The integration of heterogeneous resources in the CMS Submission Infrastructure for the LHC Run 3 and beyond
Antonio Perez-Calero Yzquierdo, Marco Mascheroni, Edita Kizinevic, Farrukh Aftab Khan, Hyunwoo Kim, Maria Acosta Flechas, Nikos Tsipinakis, Saqib Haleem
TL;DR
The paper addresses integrating heterogeneous computing resources into the CMS Submission Infrastructure for LHC Run 3 and beyond, focusing on GPUs and non-x86 CPUs. It details a two-stage resource provisioning flow (GlideinWMS pilot factories followed by HTCondor matchmaking) with a CMS WM integration layer that supports GPU-specific workload attributes, enabling refined scheduling and opportunistic GPU usage.
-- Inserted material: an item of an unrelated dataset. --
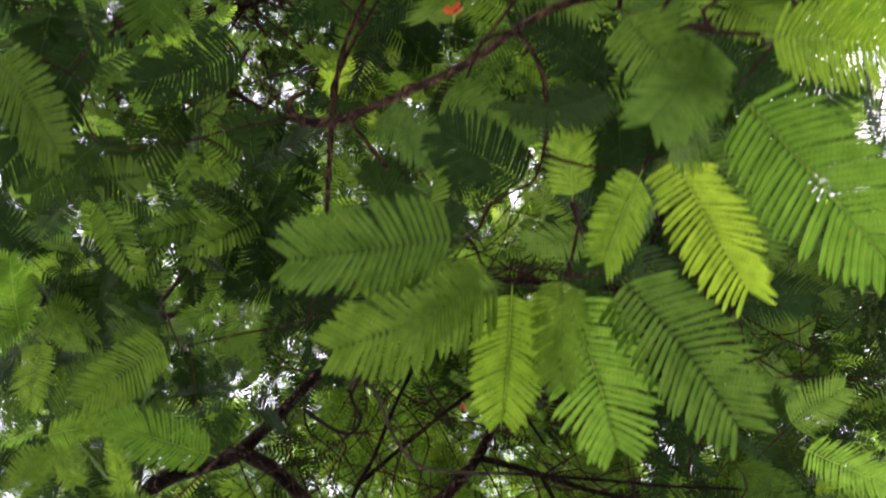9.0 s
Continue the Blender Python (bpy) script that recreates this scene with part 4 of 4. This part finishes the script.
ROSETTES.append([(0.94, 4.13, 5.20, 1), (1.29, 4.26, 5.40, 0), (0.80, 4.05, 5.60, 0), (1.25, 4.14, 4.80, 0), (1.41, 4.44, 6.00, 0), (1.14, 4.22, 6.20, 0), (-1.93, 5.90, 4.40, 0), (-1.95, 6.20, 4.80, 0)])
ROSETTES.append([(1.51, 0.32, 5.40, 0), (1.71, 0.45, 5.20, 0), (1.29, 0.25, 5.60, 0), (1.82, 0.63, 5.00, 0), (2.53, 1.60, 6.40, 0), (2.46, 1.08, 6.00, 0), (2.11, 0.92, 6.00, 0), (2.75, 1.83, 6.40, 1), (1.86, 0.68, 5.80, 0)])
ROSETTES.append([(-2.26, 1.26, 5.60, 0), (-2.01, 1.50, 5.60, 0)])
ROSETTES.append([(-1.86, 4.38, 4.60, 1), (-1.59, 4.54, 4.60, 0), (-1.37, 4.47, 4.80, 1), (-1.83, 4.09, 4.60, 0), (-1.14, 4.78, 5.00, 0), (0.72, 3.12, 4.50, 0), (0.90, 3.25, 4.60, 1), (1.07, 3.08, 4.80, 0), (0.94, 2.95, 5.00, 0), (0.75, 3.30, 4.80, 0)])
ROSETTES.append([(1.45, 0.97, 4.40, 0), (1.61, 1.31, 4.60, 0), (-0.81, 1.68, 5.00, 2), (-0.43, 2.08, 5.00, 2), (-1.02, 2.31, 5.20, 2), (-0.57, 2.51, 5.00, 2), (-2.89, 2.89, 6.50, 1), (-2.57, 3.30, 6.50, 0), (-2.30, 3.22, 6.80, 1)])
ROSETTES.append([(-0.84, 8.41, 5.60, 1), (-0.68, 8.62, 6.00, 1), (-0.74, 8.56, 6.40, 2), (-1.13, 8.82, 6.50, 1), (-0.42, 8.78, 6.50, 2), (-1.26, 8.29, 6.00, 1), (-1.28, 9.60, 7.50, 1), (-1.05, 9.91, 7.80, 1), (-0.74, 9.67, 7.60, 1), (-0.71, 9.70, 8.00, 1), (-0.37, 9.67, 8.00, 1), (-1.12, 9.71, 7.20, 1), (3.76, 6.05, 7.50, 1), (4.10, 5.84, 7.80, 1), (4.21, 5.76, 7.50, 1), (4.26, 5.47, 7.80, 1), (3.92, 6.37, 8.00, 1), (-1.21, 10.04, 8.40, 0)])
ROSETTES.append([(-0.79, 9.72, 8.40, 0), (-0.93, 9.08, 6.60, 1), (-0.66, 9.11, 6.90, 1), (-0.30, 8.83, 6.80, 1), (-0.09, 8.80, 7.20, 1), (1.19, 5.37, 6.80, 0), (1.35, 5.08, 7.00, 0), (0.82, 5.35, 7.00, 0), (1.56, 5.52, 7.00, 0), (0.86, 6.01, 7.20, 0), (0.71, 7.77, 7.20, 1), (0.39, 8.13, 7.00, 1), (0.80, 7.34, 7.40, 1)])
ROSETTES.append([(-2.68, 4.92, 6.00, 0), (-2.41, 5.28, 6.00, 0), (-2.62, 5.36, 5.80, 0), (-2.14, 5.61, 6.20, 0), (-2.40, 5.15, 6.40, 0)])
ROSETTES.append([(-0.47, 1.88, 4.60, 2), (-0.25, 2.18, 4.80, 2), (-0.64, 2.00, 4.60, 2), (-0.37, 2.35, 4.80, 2)])
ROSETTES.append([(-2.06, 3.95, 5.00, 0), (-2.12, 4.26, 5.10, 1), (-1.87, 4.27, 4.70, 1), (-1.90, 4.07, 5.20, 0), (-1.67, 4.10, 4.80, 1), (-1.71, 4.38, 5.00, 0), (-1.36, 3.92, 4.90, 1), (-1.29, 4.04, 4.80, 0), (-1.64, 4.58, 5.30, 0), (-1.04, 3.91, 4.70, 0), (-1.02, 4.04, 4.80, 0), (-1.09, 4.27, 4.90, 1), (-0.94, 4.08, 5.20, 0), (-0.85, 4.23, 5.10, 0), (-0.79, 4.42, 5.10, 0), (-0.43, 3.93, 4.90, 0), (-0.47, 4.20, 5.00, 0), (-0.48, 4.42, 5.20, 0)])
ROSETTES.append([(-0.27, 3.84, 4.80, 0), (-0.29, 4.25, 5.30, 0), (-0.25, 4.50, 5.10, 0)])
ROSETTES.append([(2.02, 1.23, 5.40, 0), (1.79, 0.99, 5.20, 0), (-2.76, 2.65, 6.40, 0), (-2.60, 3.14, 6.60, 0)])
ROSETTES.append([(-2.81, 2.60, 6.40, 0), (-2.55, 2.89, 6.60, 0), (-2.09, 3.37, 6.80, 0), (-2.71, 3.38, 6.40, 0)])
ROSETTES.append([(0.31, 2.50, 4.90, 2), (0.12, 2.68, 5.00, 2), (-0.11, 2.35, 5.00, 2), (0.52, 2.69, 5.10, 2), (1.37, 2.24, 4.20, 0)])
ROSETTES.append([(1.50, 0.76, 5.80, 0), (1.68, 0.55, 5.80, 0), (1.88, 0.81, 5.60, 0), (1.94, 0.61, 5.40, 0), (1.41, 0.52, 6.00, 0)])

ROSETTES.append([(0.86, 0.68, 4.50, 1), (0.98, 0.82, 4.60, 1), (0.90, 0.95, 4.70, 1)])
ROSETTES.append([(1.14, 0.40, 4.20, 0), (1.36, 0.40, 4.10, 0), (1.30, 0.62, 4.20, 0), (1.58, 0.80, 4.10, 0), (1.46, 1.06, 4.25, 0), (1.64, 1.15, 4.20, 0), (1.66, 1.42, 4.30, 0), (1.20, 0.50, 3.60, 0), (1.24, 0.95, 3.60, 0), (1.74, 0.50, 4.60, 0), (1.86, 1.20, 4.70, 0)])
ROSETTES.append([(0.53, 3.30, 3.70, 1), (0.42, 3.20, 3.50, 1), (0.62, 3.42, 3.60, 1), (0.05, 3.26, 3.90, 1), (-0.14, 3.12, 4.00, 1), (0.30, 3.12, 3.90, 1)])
# the edge over the last stretch, its shade put in with the darkest tone
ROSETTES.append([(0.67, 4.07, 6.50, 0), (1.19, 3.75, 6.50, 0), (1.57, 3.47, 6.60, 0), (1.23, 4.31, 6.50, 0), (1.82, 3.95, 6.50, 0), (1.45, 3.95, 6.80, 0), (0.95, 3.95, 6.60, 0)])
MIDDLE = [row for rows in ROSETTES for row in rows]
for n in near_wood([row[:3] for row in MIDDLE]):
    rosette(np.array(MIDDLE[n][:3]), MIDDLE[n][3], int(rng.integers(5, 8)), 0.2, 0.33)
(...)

It presents practical progress, including GPU inventory and validation of Power9, ongoing ARM integration, and architecture-aware matchmaking to accommodate diverse hardware. The work highlights challenges such as standardizing heterogeneous slots, benchmarking and accounting, and enabling efficient CPU+GPU multi-step workloads, outlining a path toward fuller heterogeneous integration in the HL-LHC era.
Abstract
While the computing landscape supporting LHC experiments is currently dominated by x86 processors at WLCG sites, this configuration will evolve in the coming years. LHC collaborations will be increasingly employing HPC and Cloud facilities to process the vast amounts of data expected during the LHC Run 3 and the future HL-LHC phase. These facilities often feature diverse compute resources, including alternative CPU architectures like ARM and IBM Power, as well as a variety of GPU specifications. Using these heterogeneous resources efficiently is thus essential for the LHC collaborations reaching their future scientific goals. The Submission Infrastructure (SI) is a central element in CMS Computing, enabling resource acquisition and exploitation by CMS data processing, simulation and analysis tasks. The SI must therefore be adapted to ensure access and optimal utilization of this heterogeneous compute capacity. Some steps in this evolution have been already taken, as CMS is currently using opportunistically a small pool of GPU slots provided mainly at the CMS WLCG sites. Additionally, Power9 processors have been validated for CMS production at the Marconi-100 cluster at CINECA. This note will describe the updated capabilities of the SI to continue ensuring the efficient allocation and use of computing resources by CMS, despite their increasing diversity. The next steps towards a full integration and support of heterogeneous resources according to CMS needs will also be reported.